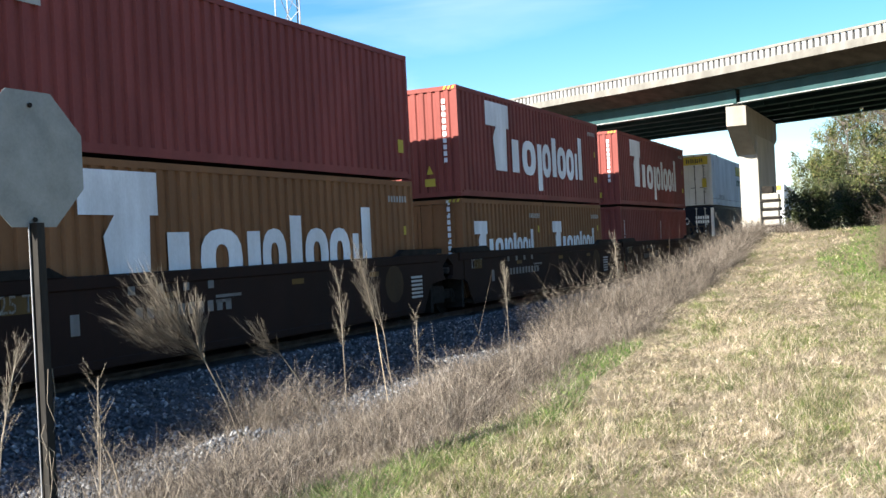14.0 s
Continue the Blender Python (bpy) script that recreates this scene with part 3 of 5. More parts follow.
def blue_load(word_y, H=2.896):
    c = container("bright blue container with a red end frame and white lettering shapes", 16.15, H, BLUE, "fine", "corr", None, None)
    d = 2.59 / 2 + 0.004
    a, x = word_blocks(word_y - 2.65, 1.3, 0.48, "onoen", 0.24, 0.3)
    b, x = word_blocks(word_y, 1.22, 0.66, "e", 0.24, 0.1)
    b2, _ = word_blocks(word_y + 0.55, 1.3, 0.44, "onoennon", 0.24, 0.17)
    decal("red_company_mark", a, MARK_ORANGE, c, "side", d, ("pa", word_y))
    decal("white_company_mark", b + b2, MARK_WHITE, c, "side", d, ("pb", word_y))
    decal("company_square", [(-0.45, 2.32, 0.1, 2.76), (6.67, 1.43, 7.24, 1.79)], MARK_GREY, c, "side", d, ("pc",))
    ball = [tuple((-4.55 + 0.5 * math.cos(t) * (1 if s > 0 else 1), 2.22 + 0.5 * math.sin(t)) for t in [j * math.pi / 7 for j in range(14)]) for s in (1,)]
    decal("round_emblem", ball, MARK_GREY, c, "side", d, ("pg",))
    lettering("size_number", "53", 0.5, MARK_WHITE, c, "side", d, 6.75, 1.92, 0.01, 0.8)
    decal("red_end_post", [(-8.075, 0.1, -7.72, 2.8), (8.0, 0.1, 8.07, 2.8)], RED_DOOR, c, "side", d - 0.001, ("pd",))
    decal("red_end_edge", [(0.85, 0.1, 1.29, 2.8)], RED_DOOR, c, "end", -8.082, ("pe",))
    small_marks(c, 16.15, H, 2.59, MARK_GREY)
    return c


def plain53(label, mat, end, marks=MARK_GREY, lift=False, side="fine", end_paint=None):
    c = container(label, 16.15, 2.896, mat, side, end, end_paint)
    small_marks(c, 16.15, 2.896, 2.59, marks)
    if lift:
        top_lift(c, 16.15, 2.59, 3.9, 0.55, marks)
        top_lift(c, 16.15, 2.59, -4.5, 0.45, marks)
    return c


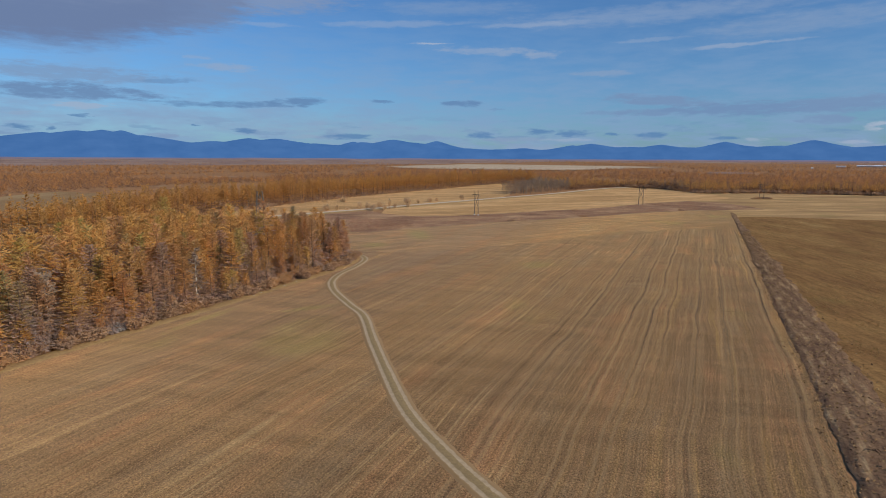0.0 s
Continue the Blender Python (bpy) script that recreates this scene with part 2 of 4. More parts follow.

________________

Goal of the exercise> Copy each line holding the word "with" from the listing above.

Output for this exercise>
Continue the Blender Python (bpy) script that recreates this scene with part 3 of 5. More parts follow.
    c = container("bright blue container with a red end frame and white lettering shapes", 16.15, H, BLUE, "fine", "corr", None, None)
Continue the Blender Python (bpy) script that recreates this scene with part 2 of 4. More parts follow.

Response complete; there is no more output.